§ Exercise requirements
Exactly as written, retype the listing below, omitting the pictures.

§ Data section
──────────────────────────────

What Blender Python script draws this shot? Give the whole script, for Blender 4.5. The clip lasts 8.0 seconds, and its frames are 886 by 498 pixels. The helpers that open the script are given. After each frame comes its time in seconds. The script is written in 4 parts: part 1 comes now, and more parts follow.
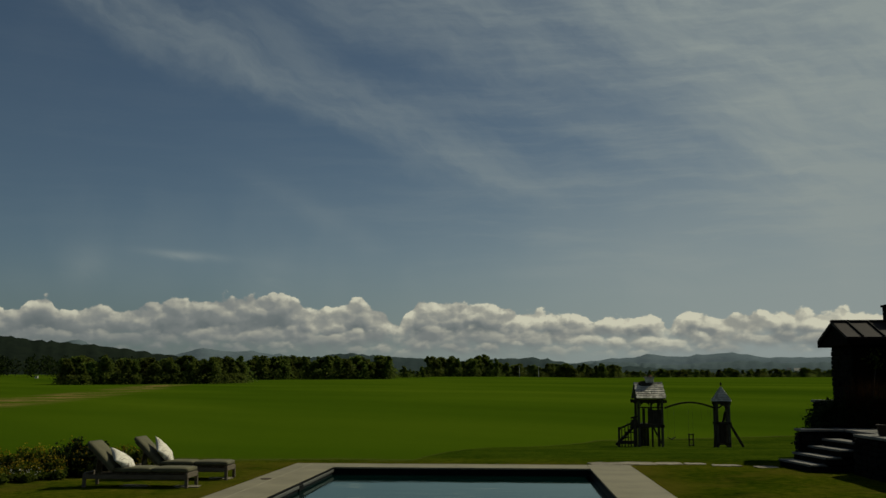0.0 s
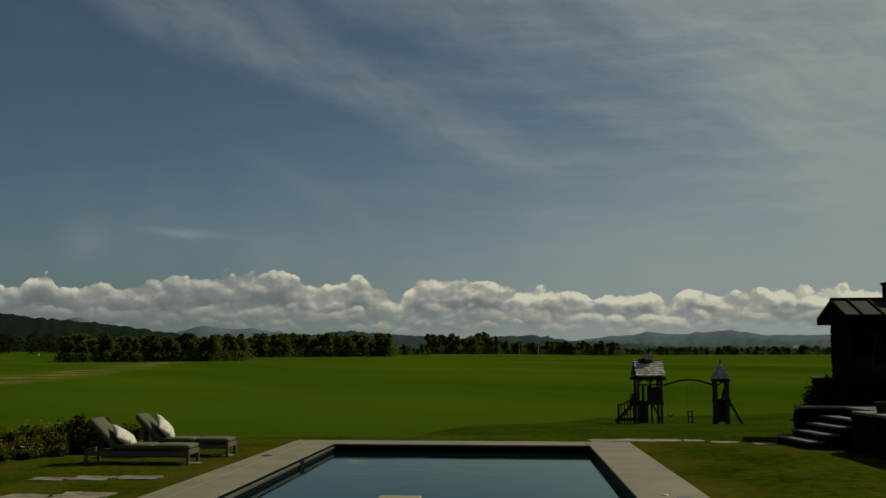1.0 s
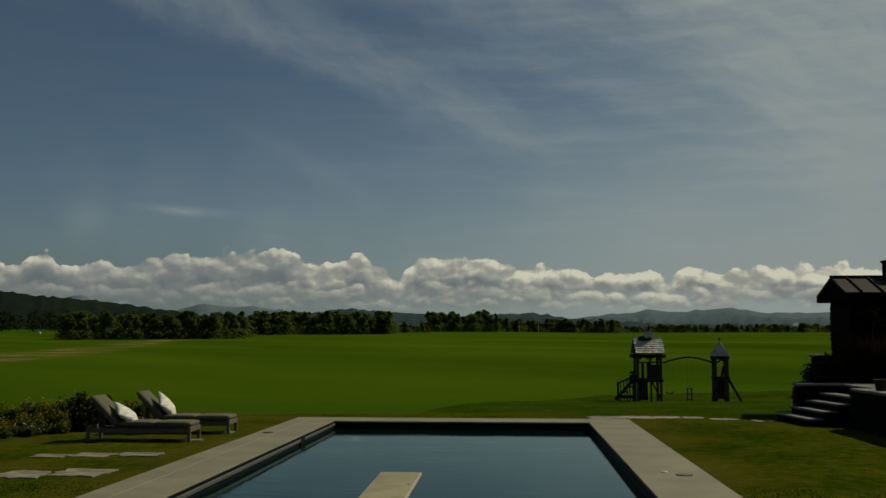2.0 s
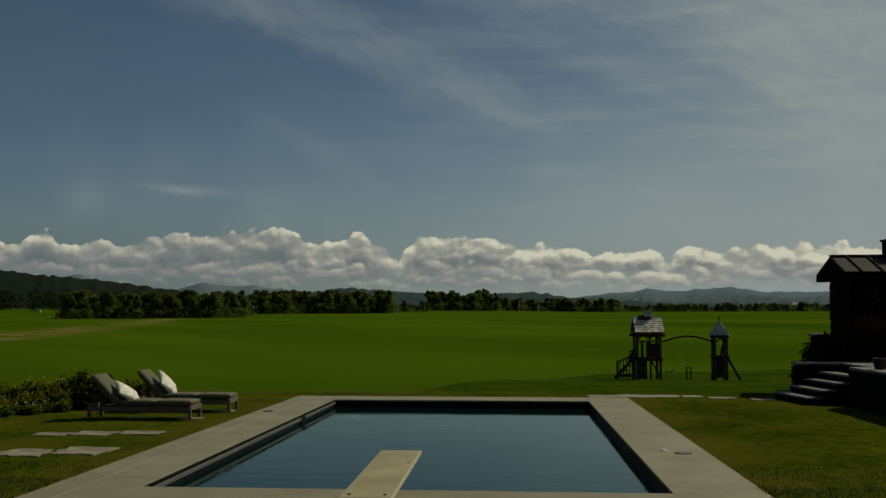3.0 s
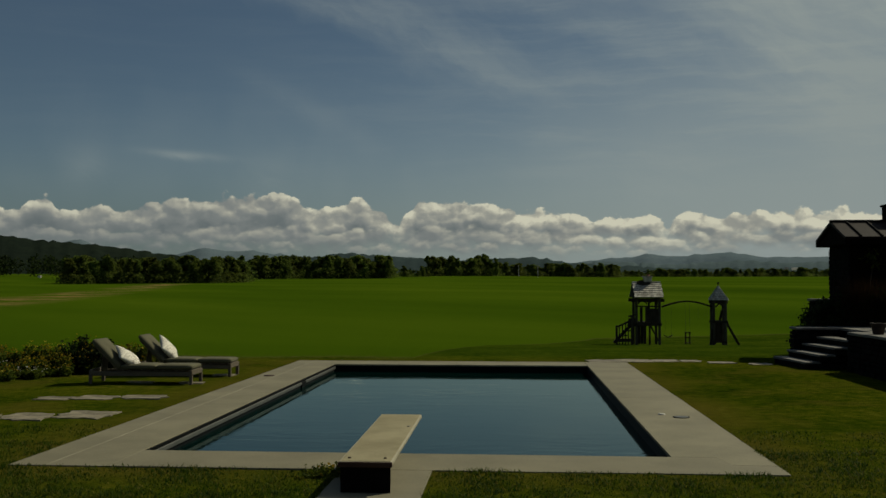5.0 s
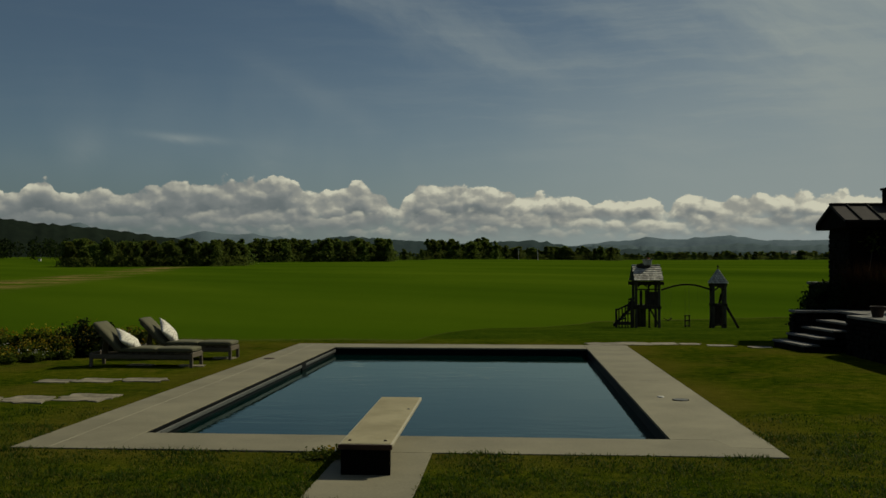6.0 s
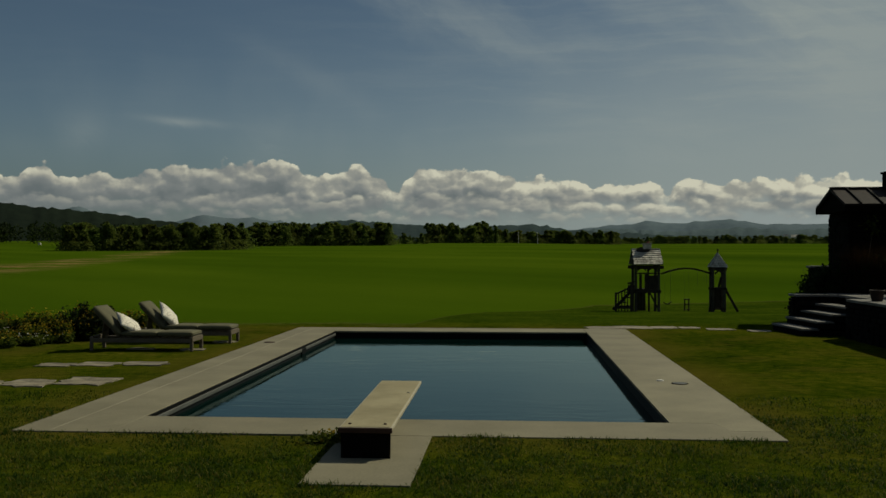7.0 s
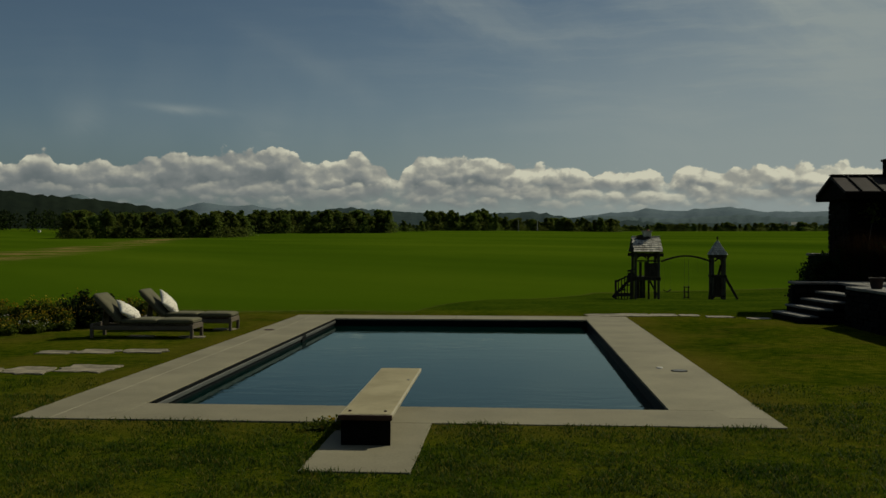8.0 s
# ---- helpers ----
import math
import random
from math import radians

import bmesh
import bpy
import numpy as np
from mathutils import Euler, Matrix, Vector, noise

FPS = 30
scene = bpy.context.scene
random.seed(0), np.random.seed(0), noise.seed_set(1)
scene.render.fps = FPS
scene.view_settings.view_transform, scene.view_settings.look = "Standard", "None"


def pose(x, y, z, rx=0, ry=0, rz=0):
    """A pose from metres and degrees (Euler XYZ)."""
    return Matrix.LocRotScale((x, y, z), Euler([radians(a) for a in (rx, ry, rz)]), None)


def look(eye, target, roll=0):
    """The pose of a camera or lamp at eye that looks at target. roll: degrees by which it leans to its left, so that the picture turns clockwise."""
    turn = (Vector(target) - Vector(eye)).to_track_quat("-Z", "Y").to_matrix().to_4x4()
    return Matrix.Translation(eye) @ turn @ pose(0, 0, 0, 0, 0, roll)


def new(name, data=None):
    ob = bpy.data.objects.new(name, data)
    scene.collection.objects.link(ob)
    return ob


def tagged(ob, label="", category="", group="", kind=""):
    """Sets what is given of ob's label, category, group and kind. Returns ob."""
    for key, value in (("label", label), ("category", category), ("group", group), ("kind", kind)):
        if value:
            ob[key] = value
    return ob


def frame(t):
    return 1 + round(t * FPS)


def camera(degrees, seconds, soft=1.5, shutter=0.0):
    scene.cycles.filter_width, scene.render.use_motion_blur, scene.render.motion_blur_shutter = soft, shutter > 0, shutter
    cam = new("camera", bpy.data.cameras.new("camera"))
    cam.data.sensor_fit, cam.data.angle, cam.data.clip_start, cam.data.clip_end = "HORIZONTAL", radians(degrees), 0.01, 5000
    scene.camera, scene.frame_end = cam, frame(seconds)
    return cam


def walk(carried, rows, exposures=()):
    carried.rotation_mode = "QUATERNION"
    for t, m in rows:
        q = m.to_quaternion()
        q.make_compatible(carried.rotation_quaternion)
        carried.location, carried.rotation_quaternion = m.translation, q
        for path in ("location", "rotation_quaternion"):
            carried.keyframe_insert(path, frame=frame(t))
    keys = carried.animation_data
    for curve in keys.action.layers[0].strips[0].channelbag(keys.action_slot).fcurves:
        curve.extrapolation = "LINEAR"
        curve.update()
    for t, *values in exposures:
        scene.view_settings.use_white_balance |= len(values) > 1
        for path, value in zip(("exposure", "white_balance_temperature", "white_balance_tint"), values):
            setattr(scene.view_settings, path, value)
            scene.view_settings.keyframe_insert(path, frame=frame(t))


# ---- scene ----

──────────────────────────────

§ Answer to this problem
What Blender Python script draws this shot? Give the whole script, for Blender 4.5. The clip lasts 8.0 seconds, and its frames are 886 by 498 pixels. The helpers that open the script are given. After each frame comes its time in seconds. The script is written in 4 parts: part 1 comes now, and more parts follow.
0.0 s
1.0 s
2.0 s
3.0 s
5.0 s
6.0 s
7.0 s
8.0 s
# ---- helpers ----
import math
import random
from math import radians

import bmesh
import bpy
import numpy as np
from mathutils import Euler, Matrix, Vector, noise

FPS = 30
scene = bpy.context.scene
random.seed(0), np.random.seed(0), noise.seed_set(1)
scene.render.fps = FPS
scene.view_settings.view_transform, scene.view_settings.look = "Standard", "None"


def pose(x, y, z, rx=0, ry=0, rz=0):
    """A pose from metres and degrees (Euler XYZ)."""
    return Matrix.LocRotScale((x, y, z), Euler([radians(a) for a in (rx, ry, rz)]), None)


def look(eye, target, roll=0):
    """The pose of a camera or lamp at eye that looks at target. roll: degrees by which it leans to its left, so that the picture turns clockwise."""
    turn = (Vector(target) - Vector(eye)).to_track_quat("-Z", "Y").to_matrix().to_4x4()
    return Matrix.Translation(eye) @ turn @ pose(0, 0, 0, 0, 0, roll)


def new(name, data=None):
    ob = bpy.data.objects.new(name, data)
    scene.collection.objects.link(ob)
    return ob


def tagged(ob, label="", category="", group="", kind=""):
    """Sets what is given of ob's label, category, group and kind. Returns ob."""
    for key, value in (("label", label), ("category", category), ("group", group), ("kind", kind)):
        if value:
            ob[key] = value
    return ob


def frame(t):
    return 1 + round(t * FPS)


def camera(degrees, seconds, soft=1.5, shutter=0.0):
    scene.cycles.filter_width, scene.render.use_motion_blur, scene.render.motion_blur_shutter = soft, shutter > 0, shutter
    cam = new("camera", bpy.data.cameras.new("camera"))
    cam.data.sensor_fit, cam.data.angle, cam.data.clip_start, cam.data.clip_end = "HORIZONTAL", radians(degrees), 0.01, 5000
    scene.camera, scene.frame_end = cam, frame(seconds)
    return cam


def walk(carried, rows, exposures=()):
    carried.rotation_mode = "QUATERNION"
    for t, m in rows:
        q = m.to_quaternion()
        q.make_compatible(carried.rotation_quaternion)
        carried.location, carried.rotation_quaternion = m.translation, q
        for path in ("location", "rotation_quaternion"):
            carried.keyframe_insert(path, frame=frame(t))
    keys = carried.animation_data
    for curve in keys.action.layers[0].strips[0].channelbag(keys.action_slot).fcurves:
        curve.extrapolation = "LINEAR"
        curve.update()
    for t, *values in exposures:
        scene.view_settings.use_white_balance |= len(values) > 1
        for path, value in zip(("exposure", "white_balance_temperature", "white_balance_tint"), values):
            setattr(scene.view_settings, path, value)
            scene.view_settings.keyframe_insert(path, frame=frame(t))


# ---- scene ----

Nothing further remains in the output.